If It Sounds Like A Quack: A Journey to the Fringes of American Medicine
Matthew Hongoltz-Hetling
Public Affairs Books
Copyright 2023 by the author
It starts out innocently enough. Maybe you see the rare occasion when an old “folk remedy” actually works. Or the lifestyle changes you promote (usually diet and exercise) along with your treatment help the patient heal themselves while your treatment does nothing. Or maybe it’s just the placebo effect. In any case, the end result is the one you hoped for. So you become convinced that you have the One True Cure that can fix all the things that ail people. You go into business promoting and selling it, and an understaffed FDA (and other government agencies) can’t get out of the way of its own bureaucracy fast enough to stop you.
Word spreads, and people dissatisfied with the current health care industry (which often seems more concerned about profits than patient care) buy your One True Cure. What can go wrong, especially now that the money is coming in?
Multiply this by the Internet which gives everyone both a platform to hawk their wares and a way to find out about these “treatments”, health care “deserts” in rural and poor regions that push people to seek out cheaper alternative treatments, and a political party that encourages “individual freedom” over the needs of the society as a whole, and you’ve got a story that, in the hands of Hongoltz-Hetling, is both funny and infuriating.
He chooses an interesting structure for this book.

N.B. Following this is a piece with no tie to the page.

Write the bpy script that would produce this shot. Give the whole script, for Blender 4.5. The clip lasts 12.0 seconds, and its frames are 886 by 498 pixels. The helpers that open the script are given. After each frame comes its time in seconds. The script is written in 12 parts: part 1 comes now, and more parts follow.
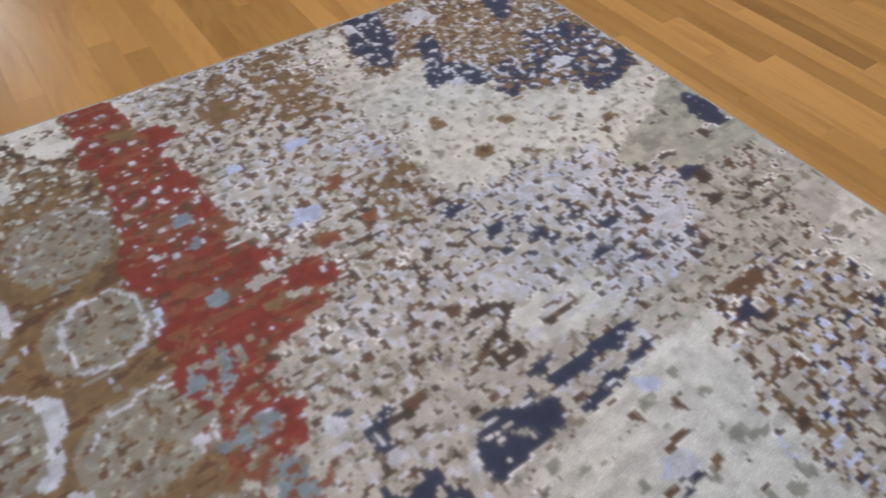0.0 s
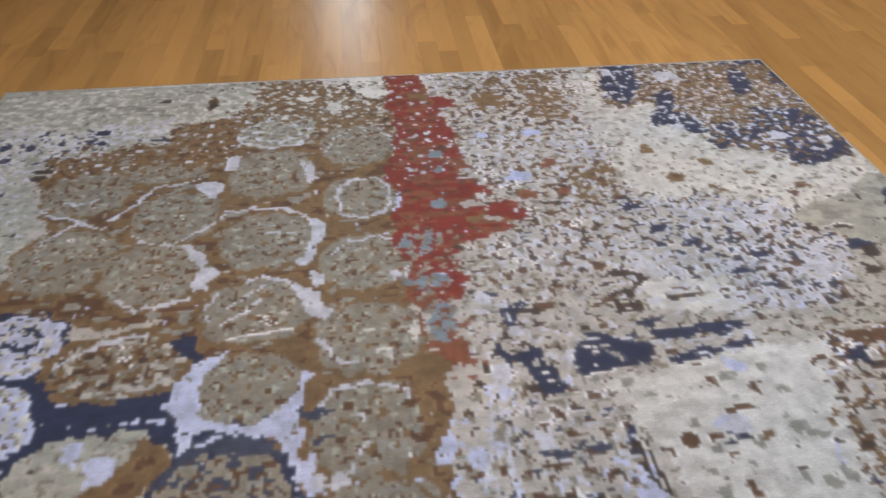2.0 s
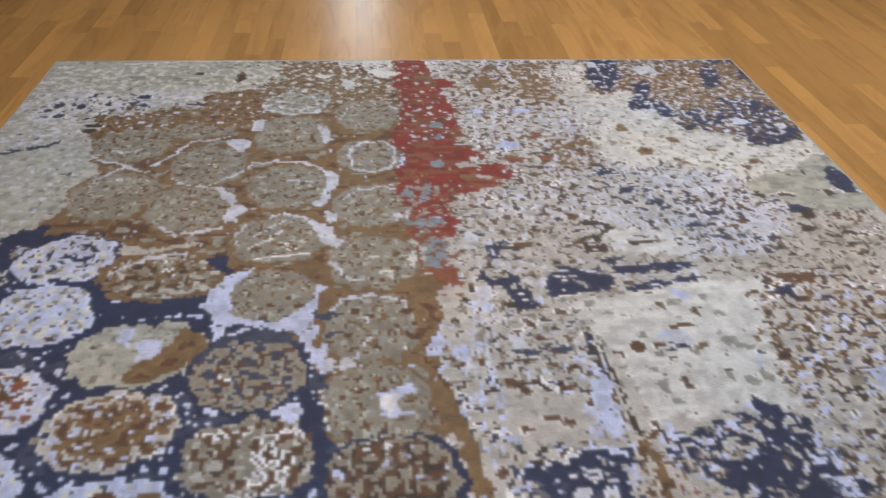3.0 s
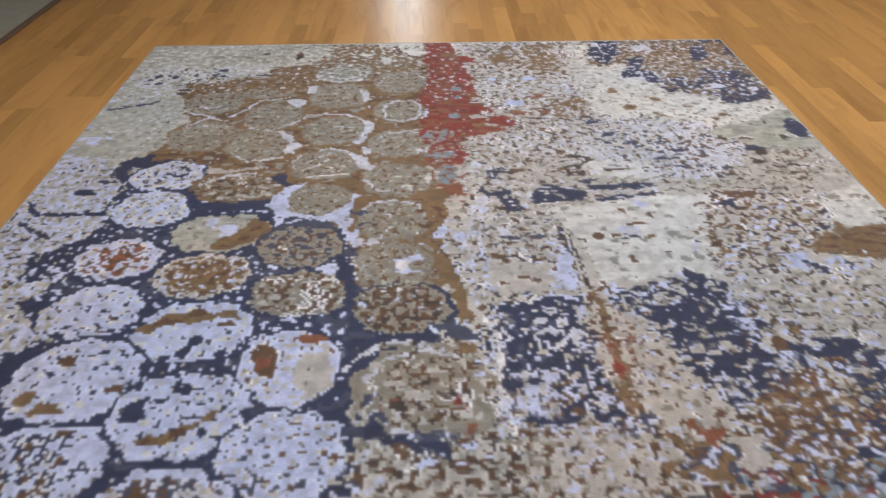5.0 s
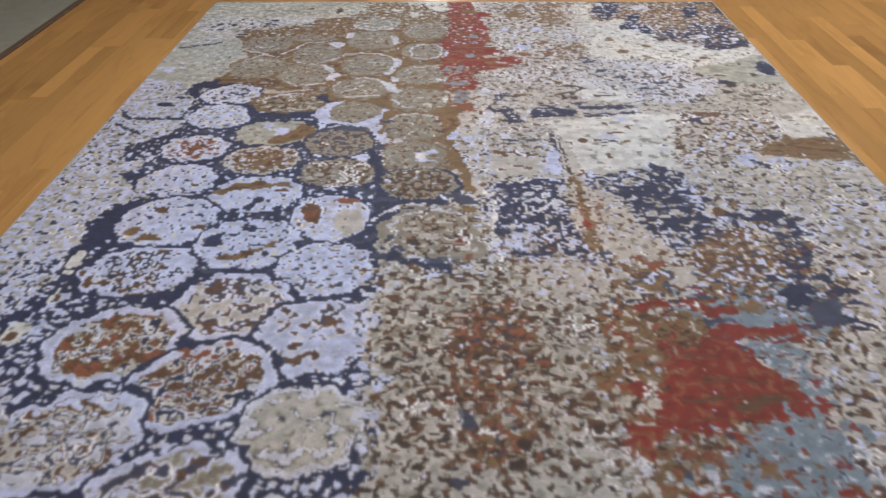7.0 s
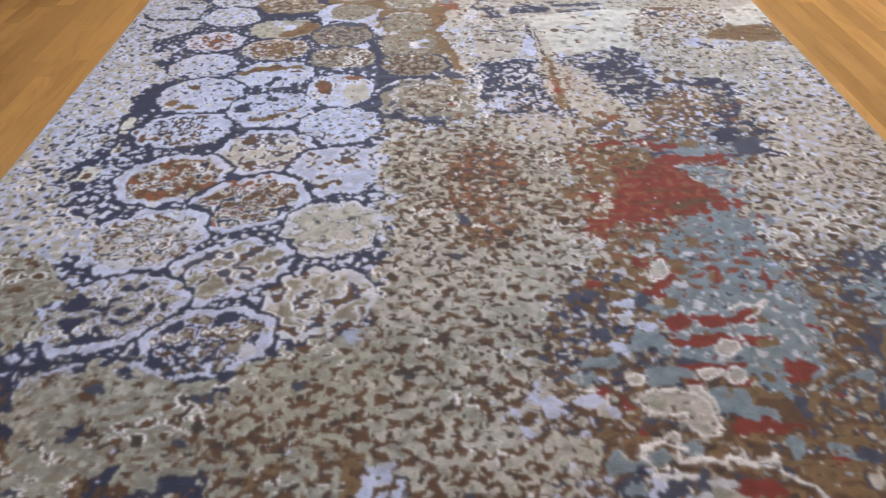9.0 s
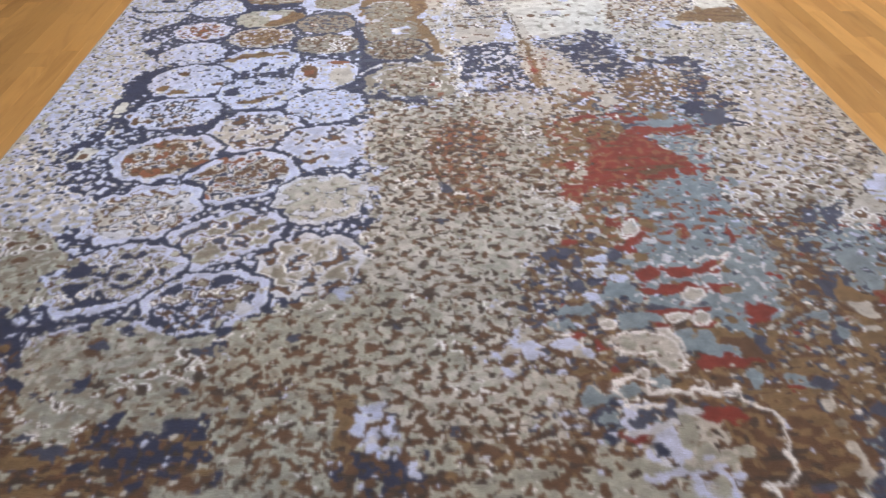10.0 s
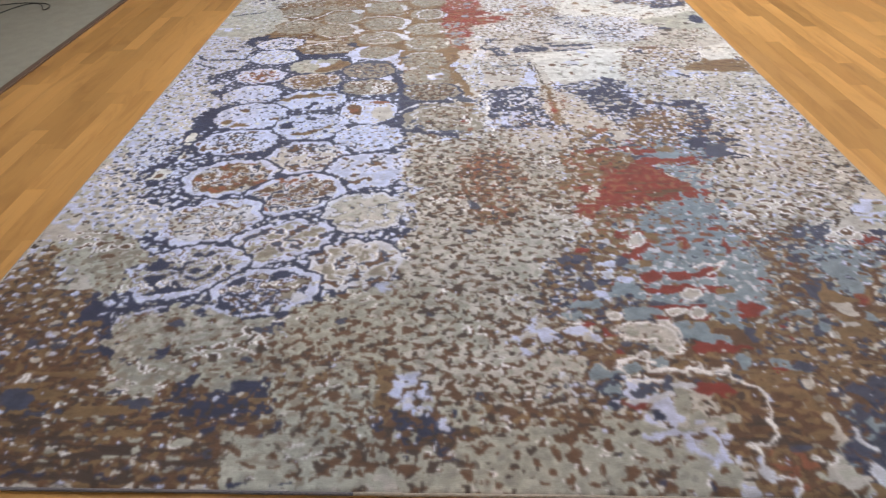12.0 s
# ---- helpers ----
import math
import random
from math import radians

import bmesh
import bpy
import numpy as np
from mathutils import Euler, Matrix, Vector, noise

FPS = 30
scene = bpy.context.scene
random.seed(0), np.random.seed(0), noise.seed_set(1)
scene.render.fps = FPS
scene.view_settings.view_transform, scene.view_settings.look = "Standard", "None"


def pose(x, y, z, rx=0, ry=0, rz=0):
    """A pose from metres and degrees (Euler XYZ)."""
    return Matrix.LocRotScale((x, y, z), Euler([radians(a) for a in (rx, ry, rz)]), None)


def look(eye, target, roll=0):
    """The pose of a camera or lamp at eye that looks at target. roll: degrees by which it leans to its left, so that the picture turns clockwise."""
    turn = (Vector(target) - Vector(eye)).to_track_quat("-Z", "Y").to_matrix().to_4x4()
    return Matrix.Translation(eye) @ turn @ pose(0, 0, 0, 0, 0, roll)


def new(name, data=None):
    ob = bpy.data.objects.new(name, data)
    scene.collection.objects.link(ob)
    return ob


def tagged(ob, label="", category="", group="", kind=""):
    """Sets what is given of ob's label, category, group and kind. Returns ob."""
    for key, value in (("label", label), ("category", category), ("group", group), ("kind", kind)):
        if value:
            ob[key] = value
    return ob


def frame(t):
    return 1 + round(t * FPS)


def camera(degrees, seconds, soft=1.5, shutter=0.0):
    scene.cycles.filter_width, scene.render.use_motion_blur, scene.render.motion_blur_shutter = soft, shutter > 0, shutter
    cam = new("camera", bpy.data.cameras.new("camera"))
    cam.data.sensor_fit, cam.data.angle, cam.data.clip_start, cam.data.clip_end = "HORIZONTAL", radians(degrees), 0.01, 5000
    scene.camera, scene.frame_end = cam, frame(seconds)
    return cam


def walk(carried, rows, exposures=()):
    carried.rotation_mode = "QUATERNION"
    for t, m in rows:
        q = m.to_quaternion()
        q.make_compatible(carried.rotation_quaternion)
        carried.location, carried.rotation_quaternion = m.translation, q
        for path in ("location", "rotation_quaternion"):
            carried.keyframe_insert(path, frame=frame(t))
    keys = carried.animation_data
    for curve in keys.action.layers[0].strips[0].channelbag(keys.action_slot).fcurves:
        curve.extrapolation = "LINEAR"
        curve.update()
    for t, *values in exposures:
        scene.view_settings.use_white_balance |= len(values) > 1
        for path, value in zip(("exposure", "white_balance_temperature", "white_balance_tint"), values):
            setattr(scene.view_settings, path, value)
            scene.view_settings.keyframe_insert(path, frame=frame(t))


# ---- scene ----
cam = camera(69.8, 12.0, soft=1.3, shutter=0.3)
PATH = [
    (0, (-0.04, -1.788, 1.151), (0.724, -0.753, -0.381), 1.7),
    (0.5, (-0.126, -1.925, 1.154), (0.503, -0.806, -0.38), -1.0),
    (1, (-0.228, -2.09, 1.193), (0.327, -0.84, -0.267), -0.0),
    (1.5, (-0.21, -2.208, 1.192), (0.199, -0.835, -0.203), 0.6),
    (2, (-0.145, -2.372, 1.218), (0.049, -0.91, -0.133), 1.0),
    (2.5, (-0.168, -2.563, 1.24), (-0.024, -1.078, -0.092), -0.1),
    (3, (-0.171, -2.729, 1.252), (0.027, -1.235, -0.062), 3.1),
    (3.2, (-0.163, -2.768, 1.259), (0.034, -1.274, -0.057), 3.3),
    (4.8, (-0.062, -3.304, 1.272), (-0.038, -1.744, 0.022), -0.5),
    (5, (-0.069, -3.362, 1.298), (-0.032, -1.811, 0.036), -0.2),
    (5.5, (-0.012, -3.495, 1.289), (-0.023, -1.929, 0.044), -0.2),
    (6, (0.03, -3.635, 1.279), (-0.035, -2.073, 0.031), -0.5),
    (6.5, (0.007, -3.806, 1.278), (-0.079, -2.25, 0.025), -0.7),
    (6.7, (-0.008, -3.885, 1.279), (-0.06, -2.326, 0.028), -0.2),
    (8.3, (-0.023, -4.369, 1.254), (-0.092, -2.89, -0.091), -2.3),
    (8.5, (-0.045, -4.436, 1.245), (-0.105, -2.956, -0.099), -2.0),
    (9, (-0.059, -4.562, 1.259), (-0.05, -3.093, -0.098), -0.6),
    (9.5, (-0.054, -4.652, 1.253), (-0.018, -3.179, -0.1), -0.7),
    (10, (-0.051, -4.718, 1.244), (-0.004, -3.243, -0.106), -0.9),
    (10.5, (-0.043, -4.776, 1.246), (-0.001, -3.304, -0.107), -1.5),
    (11, (-0.014, -4.85, 1.268), (-0.011, -3.353, -0.059), -2.2),
    (11.5, (-0.021, -4.941, 1.285), (-0.065, -3.374, 0.043), -2.5),
    (12, (-0.072, -5.026, 1.289), (-0.098, -3.434, 0.079), -1.5),
]
walk(cam, [(t, look(eye, target, roll)) for t, eye, target, roll in PATH], exposures=((0, -0.79), (2.5, -0.62), (5.5, -0.48), (8.5, -0.25), (10, 0.01), (12, 0.08)))

# ---- world and lights ----
world = bpy.data.worlds.new("room_air")
scene.world = world
world.use_nodes = True
sky_node = world.node_tree.nodes.new("ShaderNodeTexSky")
sky_node.sky_type = "NISHITA"
sky_node.sun_disc = False
sky_node.sun_elevation, sky_node.sun_rotation = radians(35), radians(180)
world.node_tree.links.new(sky_node.outputs[0], world.node_tree.nodes["Background"].inputs[0])
world.node_tree.nodes["Background"].inputs[1].default_value = 0.10
scene.view_settings.exposure = 0.0

FLOOR_Z = -0.010
CEIL_Z = 2.7
RUG_HALF, RUG_LONG = 1.525, 4.232
RUG_SLANT = 0.028  # the near end is not quite square


def area_lamp(name, m, sx, sy, watts, colour):
    lamp = bpy.data.lights.new(name, "AREA")
    lamp.shape, lamp.size, lamp.size_y, lamp.energy, lamp.color = "RECTANGLE", sx, sy, watts, colour
    ob = new(name, lamp)
    ob.matrix_world = m
    return ob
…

Rather than follow the general progress of the One True Cures and pointing out examples along the way, or giving each “case study” its own chapter where we follow it from the original idea all the way through to its end, he decided on a fusion of both. The first section introduces us to the people behind his chosen “case studies”, and what brought them to consider their One True Cure. In the next section, we see them developing their ideas and bringing them to market….
This method humanizes his subjects; they start out with good intentions and don’t really plan on becoming frauds and hucksters. You can almost sympathize with them – almost. Especially those who find that their One True Cure gets an official “OK to use” in very limited situations (at least until we figure out the science behind it, and don’t need their methodology anymore), or jump through the hoops to get the “Safe to use” label – and then have to deal with scammers and knockoffs copying them.

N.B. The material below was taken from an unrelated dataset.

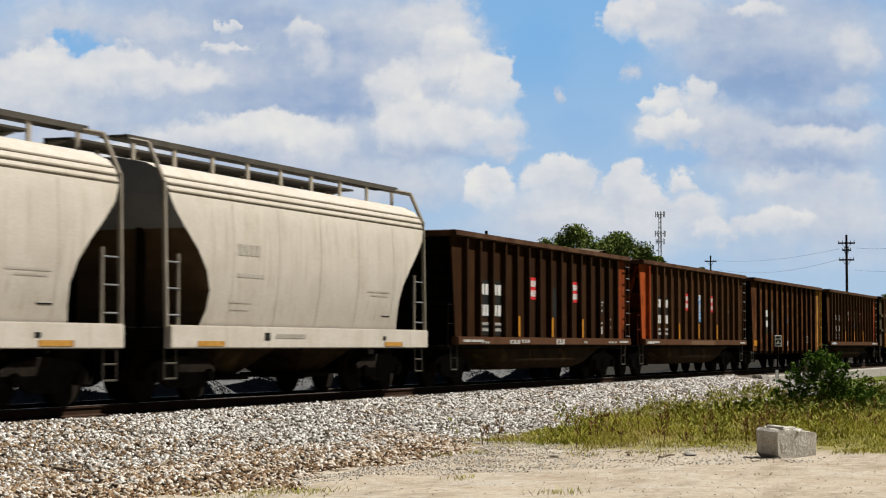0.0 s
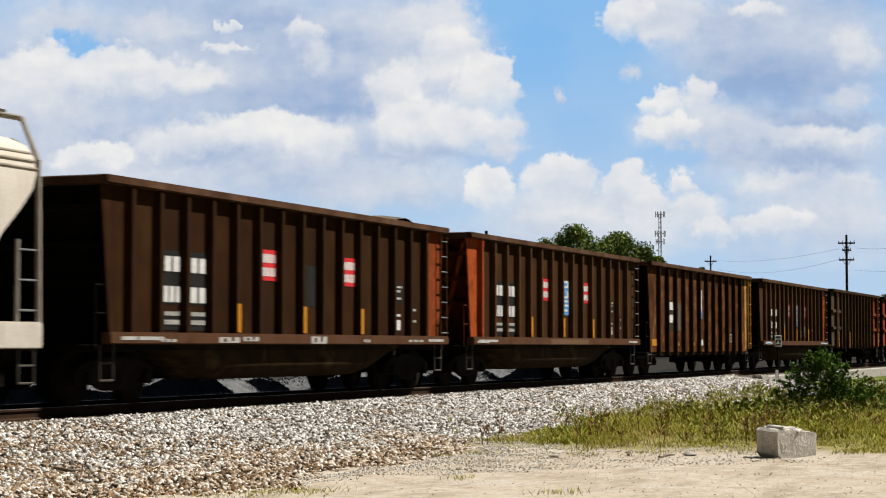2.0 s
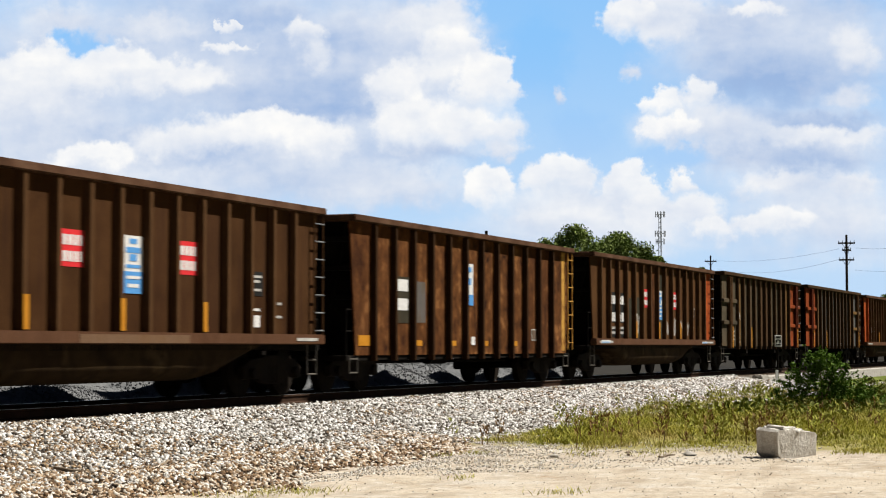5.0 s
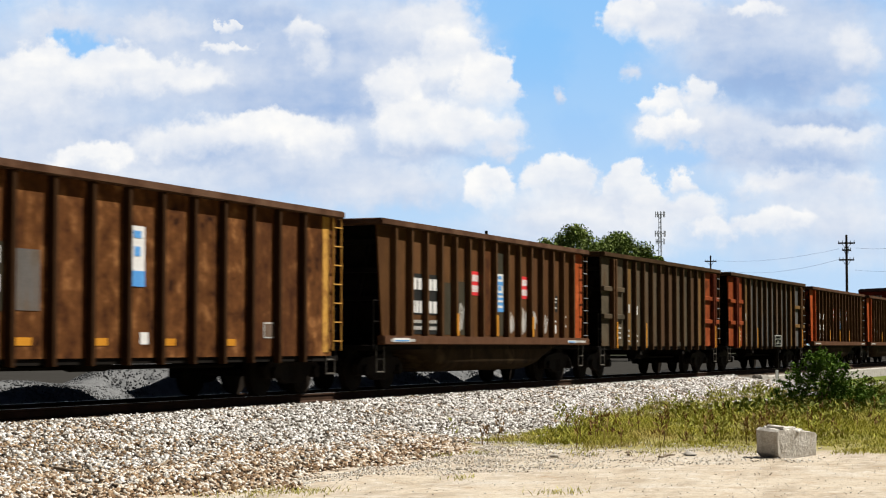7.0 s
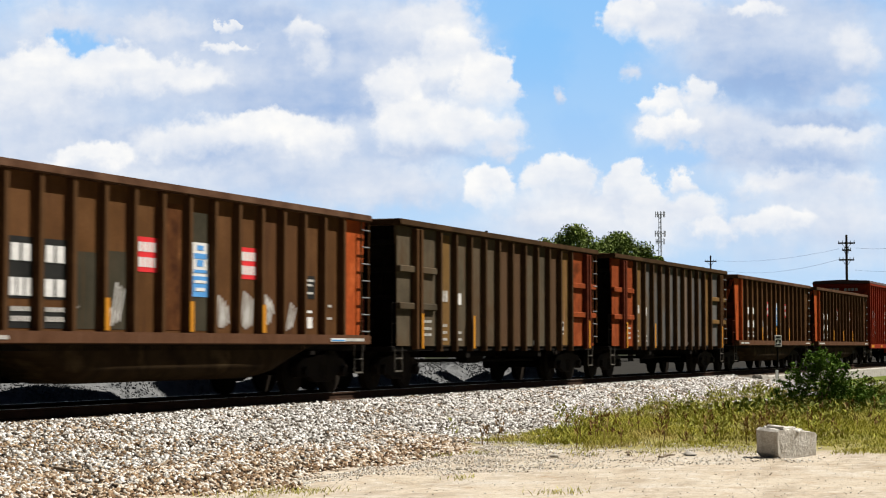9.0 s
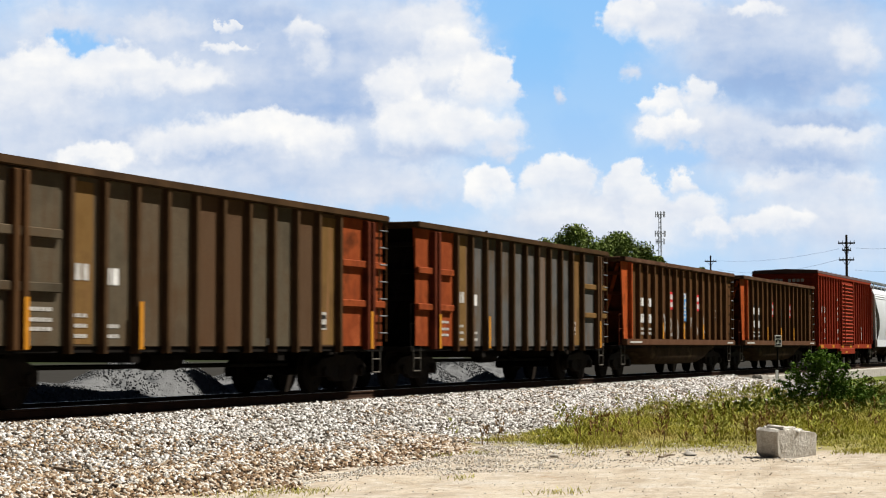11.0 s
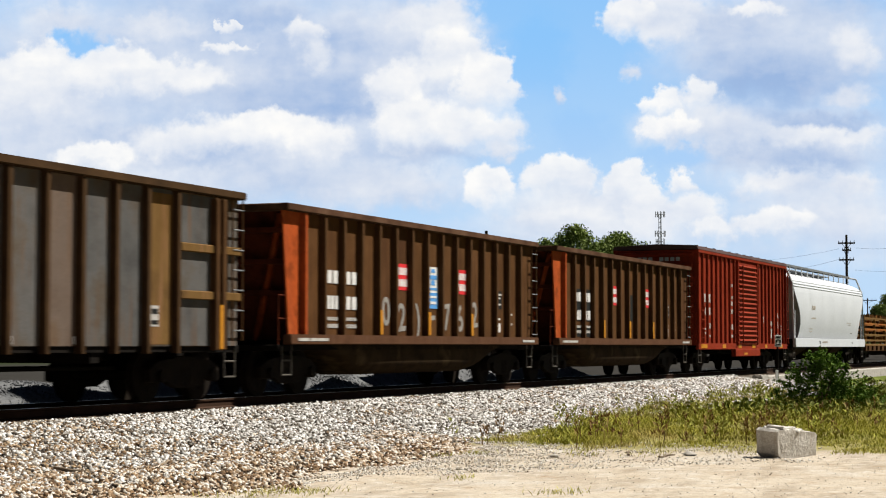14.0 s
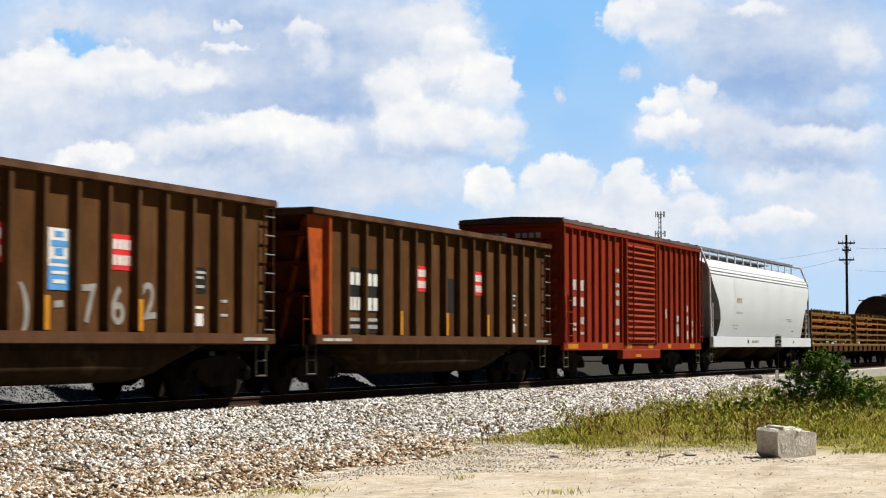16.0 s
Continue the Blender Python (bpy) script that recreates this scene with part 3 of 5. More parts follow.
# ---- track ----
def build_track():
    track = tagged(new("railway_track"), "worn steel rails on dark timber ties", "railway track", kind="structure")
    for side in (-1, 1):
        y = side * 0.753
        outline = [(-.075, -.17), (.075, -.17), (.075, -.158), (.012, -.135), (.012, -.045), (.036, -.033), (.036, -.006), (.028, 0), (-.028, 0), (-.036, -.006),
                   (-.036, -.033), (-.012, -.045), (-.012, -.135), (-.075, -.158)]
        bm = prism(bmesh.new(), [(y + a, b) for a, b in outline], "x", -60, 300)
        rail = part("rail", bm, M["steel"], track)
        part("running_surface", boxes((-60, 300, y - .026, y + .026, .0005, .003)), M["tread"], rail, "bright worn railhead")
    tie = boxes((-.115, .115, -1.3, 1.3, -.35, -.172))
    soft(tie, 0.012, 1)
    first = part("tie", tie, M["tie"], track)
    rng = random.Random(4)
    first.location = (12.0, 0, 0)
    for i in range(1, 220):
        ob = new("tie", first.data)
        ob.parent = track
        ob.location, ob.rotation_euler = (12 + i * 0.52 + rng.uniform(-.03, .03), rng.uniform(-.06, .06), rng.uniform(-.015, .006)), (0, 0, rng.uniform(-.02, .02))
    return track


build_track()


# ---- the train: each car's space starts at the end that leads, on the rail tops ----
WHEEL = 0.457
CARS = []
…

A final part in each section covers things in general – how bogus cures grew and spread, and the attempts to squash them. And how all the efforts came to naught when a former game show host became president* and how he encouraged people to ditch regular medical care and treatments – the ones that worked – in favor of junk that actually harmed people.
* Interestingly, Hongoltz-Hetling never refers to Trump by name….
By the time Hongoltz-Hetling wraps it up, all the threads have come together (the platform of the Internet where any conspiracy theory can find a home, a political party actively hostile to the federal government, and an increasingly profit-driven health care system that’s forcing too many people to seek out cheaper alternative treatments) to bring us to the current situation where people truly believe that vaccines are inserting microchips into people, that, when activated by the government, will turn the vaccinated into zombies.
It would be funny if it weren’t so depressing.